Scripts that build animated scenes
+---+

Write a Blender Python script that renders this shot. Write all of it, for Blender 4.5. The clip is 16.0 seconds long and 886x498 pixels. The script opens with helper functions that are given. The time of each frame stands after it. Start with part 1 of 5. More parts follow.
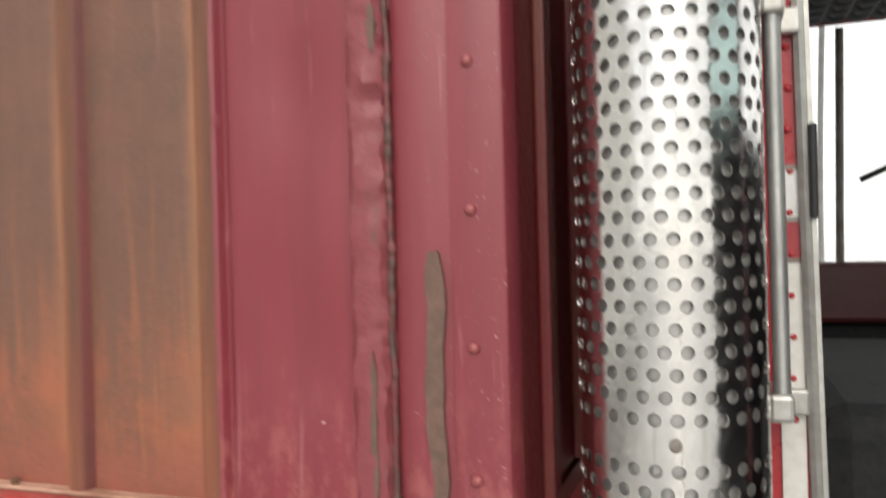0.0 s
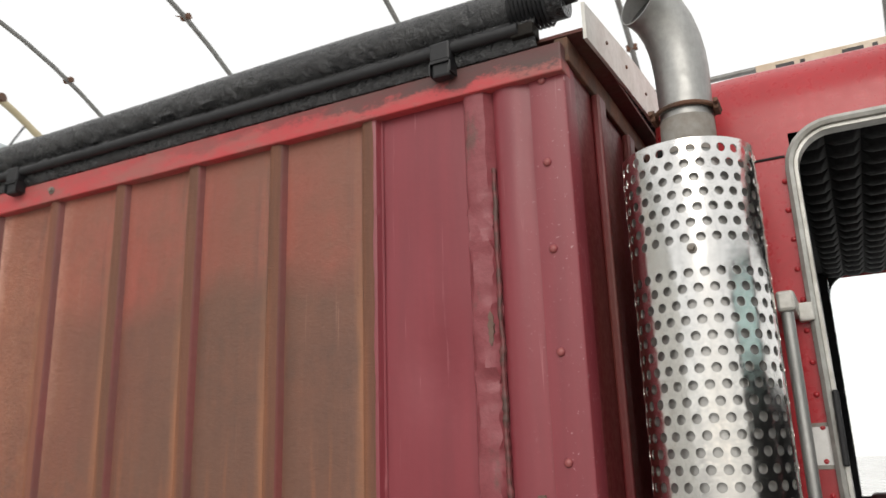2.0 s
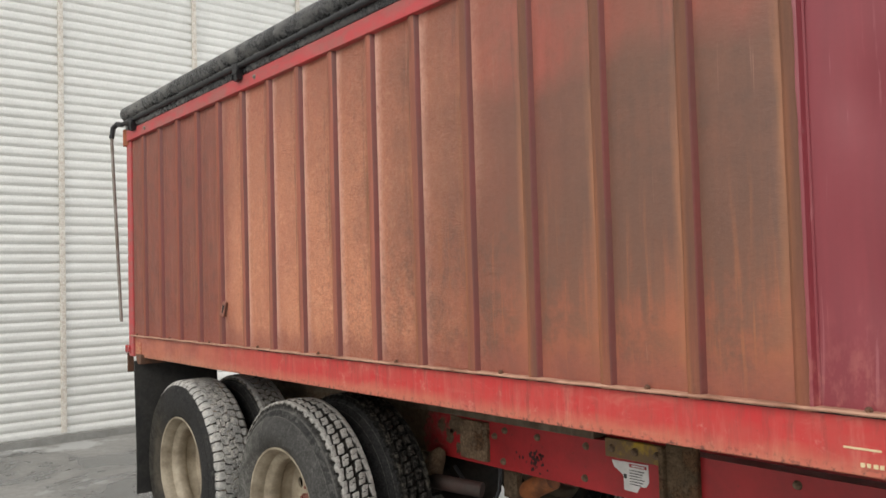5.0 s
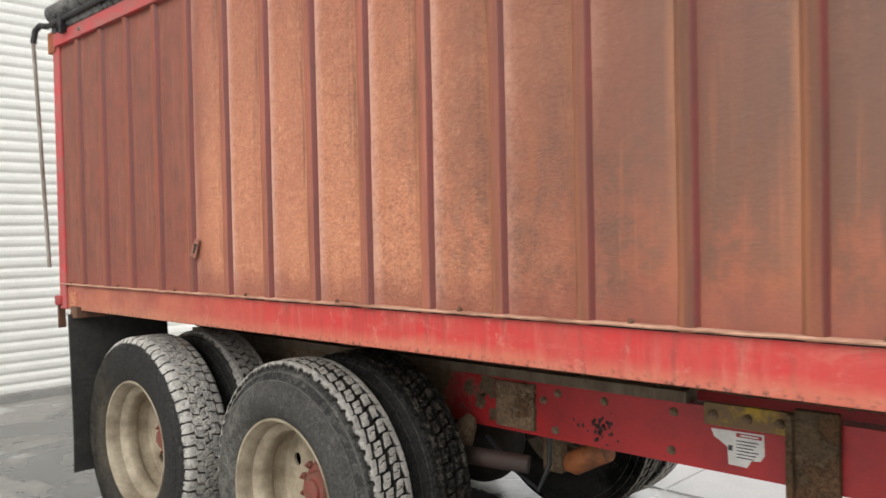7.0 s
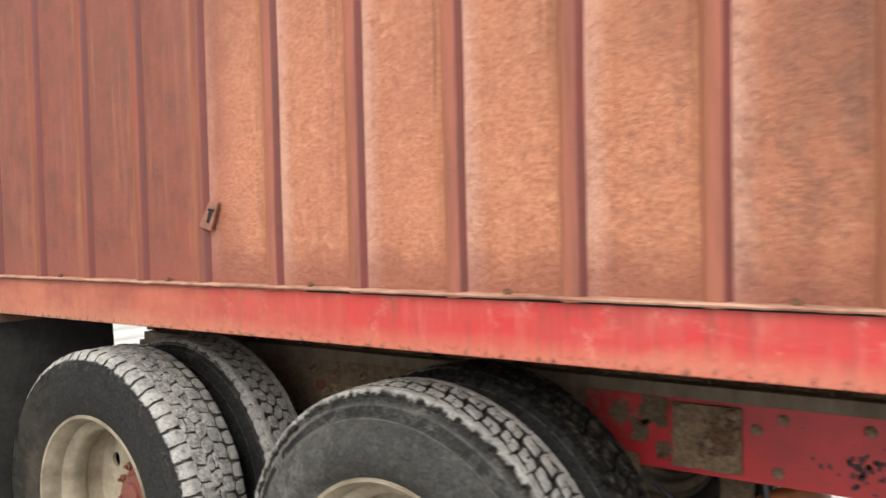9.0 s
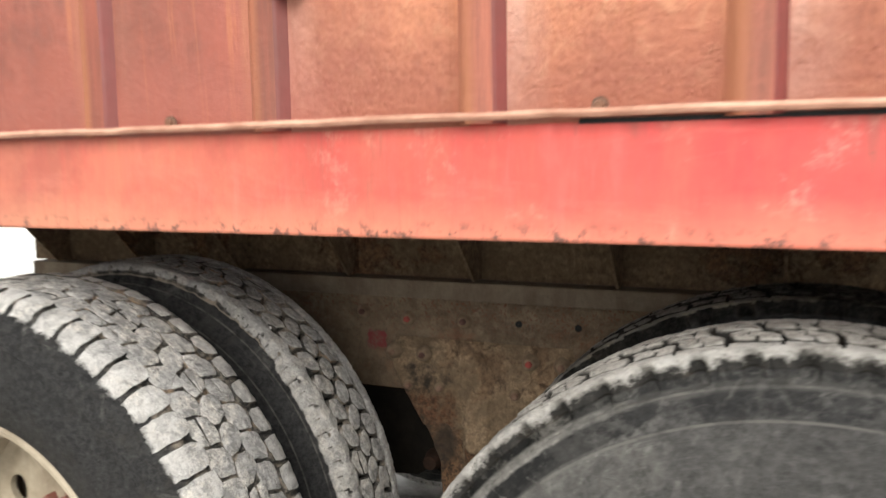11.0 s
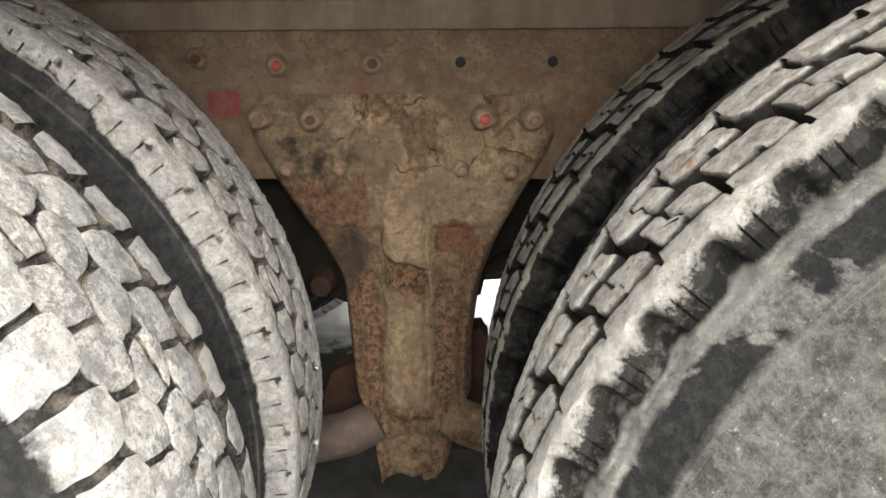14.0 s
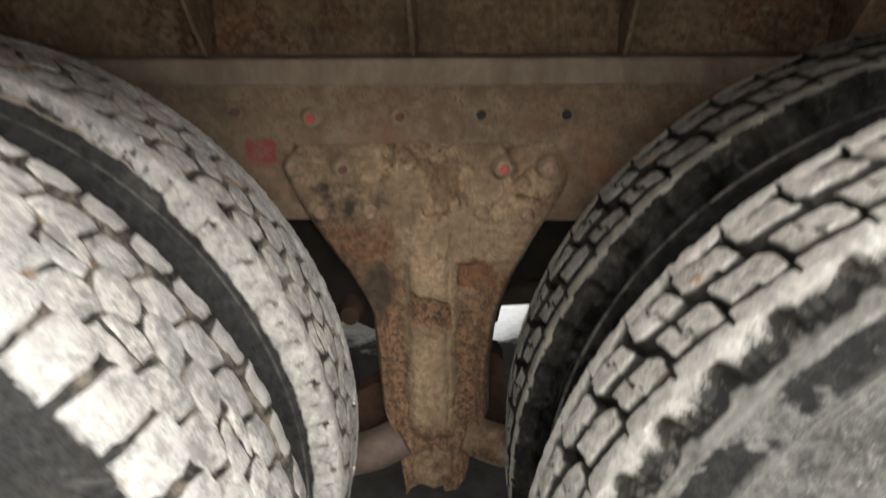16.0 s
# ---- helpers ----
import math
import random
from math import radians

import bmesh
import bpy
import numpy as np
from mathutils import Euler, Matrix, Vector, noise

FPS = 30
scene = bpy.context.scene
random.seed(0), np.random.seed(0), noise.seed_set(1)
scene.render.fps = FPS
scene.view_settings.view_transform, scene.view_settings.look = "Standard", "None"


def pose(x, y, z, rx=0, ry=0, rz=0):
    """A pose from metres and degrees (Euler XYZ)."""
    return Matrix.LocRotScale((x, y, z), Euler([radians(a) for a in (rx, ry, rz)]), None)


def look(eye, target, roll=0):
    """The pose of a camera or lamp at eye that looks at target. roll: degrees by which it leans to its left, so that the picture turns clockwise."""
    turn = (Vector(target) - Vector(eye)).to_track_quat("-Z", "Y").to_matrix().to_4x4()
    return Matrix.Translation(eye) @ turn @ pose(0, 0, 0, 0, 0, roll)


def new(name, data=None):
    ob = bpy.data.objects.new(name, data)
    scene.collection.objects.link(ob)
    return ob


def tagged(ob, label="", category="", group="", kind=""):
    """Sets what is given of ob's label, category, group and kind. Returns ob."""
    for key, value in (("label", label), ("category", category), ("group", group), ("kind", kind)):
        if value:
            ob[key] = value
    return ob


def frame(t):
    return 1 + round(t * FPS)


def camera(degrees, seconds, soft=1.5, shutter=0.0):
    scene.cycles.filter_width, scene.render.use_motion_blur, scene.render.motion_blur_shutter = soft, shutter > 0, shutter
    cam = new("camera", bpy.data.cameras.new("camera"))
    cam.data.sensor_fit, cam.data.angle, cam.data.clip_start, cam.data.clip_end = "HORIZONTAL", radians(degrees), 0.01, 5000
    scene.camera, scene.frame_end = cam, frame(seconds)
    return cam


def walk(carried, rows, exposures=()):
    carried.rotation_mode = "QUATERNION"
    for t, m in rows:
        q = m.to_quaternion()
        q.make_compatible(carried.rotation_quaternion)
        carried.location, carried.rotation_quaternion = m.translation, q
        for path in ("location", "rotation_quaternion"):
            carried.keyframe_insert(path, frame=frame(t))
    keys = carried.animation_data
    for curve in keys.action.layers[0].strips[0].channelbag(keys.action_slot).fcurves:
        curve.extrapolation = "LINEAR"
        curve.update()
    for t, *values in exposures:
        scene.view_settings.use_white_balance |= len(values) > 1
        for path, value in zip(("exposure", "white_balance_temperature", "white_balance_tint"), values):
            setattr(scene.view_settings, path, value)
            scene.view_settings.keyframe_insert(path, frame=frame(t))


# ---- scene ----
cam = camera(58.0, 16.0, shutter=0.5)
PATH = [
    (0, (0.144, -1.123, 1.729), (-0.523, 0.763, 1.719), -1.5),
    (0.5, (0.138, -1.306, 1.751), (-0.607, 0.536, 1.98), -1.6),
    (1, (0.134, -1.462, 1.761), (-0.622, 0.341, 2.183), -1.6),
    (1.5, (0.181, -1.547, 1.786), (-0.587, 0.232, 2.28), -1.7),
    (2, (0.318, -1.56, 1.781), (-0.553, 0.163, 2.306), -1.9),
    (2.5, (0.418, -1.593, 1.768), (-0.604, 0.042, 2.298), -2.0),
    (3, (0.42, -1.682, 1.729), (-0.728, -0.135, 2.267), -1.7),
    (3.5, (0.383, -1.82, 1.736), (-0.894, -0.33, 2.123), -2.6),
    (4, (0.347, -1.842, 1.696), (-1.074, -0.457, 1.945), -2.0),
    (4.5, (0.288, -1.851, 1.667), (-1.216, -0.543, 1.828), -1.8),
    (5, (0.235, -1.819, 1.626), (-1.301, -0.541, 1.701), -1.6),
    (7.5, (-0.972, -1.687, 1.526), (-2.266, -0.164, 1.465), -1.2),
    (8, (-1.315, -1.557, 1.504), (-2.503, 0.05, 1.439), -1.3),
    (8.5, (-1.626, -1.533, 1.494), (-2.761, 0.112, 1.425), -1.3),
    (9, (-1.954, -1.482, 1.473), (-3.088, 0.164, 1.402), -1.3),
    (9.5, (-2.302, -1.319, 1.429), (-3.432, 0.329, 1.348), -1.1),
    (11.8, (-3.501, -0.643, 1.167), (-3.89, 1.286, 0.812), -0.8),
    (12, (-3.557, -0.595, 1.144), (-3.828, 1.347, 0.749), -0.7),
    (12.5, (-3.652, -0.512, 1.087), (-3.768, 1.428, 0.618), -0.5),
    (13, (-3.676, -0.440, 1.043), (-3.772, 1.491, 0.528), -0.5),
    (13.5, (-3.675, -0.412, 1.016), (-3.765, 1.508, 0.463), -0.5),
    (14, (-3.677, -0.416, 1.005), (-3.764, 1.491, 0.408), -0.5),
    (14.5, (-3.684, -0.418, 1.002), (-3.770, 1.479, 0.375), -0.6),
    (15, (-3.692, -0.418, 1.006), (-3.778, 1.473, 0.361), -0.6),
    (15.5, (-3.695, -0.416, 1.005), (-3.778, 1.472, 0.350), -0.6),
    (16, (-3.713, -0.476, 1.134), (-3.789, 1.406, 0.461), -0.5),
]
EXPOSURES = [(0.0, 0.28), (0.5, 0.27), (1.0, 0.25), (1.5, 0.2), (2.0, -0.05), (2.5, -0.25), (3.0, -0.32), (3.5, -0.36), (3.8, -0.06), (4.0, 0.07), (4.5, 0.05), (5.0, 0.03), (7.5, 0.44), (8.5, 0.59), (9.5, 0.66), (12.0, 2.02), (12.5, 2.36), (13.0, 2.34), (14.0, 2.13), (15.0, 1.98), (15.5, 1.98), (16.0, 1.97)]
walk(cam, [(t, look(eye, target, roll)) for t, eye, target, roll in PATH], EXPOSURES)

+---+

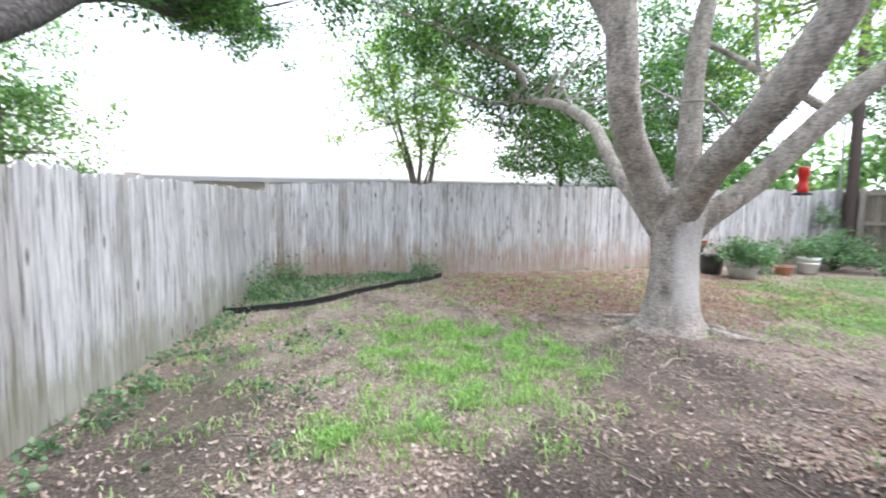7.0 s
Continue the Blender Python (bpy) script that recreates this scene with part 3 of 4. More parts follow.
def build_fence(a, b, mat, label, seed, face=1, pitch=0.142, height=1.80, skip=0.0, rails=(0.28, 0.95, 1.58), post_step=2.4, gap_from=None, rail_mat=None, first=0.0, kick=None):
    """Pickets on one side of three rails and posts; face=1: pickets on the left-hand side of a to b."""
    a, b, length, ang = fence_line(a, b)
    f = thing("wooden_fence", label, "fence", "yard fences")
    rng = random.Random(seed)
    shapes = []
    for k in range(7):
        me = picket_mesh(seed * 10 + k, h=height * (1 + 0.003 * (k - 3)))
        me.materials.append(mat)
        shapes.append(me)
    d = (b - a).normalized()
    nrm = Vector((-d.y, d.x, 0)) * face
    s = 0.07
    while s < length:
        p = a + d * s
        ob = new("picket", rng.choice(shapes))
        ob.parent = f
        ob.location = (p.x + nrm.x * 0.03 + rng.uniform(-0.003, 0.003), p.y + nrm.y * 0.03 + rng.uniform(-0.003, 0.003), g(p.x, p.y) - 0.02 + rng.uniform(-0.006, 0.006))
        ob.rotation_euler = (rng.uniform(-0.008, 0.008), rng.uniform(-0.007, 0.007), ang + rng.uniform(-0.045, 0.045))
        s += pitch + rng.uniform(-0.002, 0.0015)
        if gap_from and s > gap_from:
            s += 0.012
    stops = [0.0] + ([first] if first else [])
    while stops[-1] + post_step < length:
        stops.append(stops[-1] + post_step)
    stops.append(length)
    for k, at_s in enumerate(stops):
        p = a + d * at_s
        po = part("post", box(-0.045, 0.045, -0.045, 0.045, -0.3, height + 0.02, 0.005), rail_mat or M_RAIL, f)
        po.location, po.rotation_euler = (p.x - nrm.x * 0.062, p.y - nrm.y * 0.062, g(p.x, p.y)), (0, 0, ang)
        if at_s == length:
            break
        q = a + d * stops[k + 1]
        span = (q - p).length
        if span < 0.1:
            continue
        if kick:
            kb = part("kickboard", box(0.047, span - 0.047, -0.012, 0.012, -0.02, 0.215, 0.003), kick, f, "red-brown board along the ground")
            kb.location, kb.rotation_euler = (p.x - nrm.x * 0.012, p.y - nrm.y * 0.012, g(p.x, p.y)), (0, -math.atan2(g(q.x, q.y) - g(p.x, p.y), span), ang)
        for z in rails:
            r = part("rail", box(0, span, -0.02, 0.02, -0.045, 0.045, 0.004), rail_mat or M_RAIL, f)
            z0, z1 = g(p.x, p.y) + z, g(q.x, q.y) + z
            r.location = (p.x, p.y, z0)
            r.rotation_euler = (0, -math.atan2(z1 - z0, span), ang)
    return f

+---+

[Exercise]:
Write out, exactly and with nothing added, everything from the line with "Write a Blender" down to the line with "import numpy as np", both included. Drop any pictures.

[Result below]:
Write a Blender Python script that renders this shot. Write all of it, for Blender 4.5. The clip is 16.0 seconds long and 886x498 pixels. The script opens with helper functions that are given. The time of each frame stands after it. Start with part 1 of 5. More parts follow.
0.0 s
2.0 s
5.0 s
7.0 s
9.0 s
11.0 s
14.0 s
16.0 s
# ---- helpers ----
import math
import random
from math import radians

import bmesh
import bpy
import numpy as np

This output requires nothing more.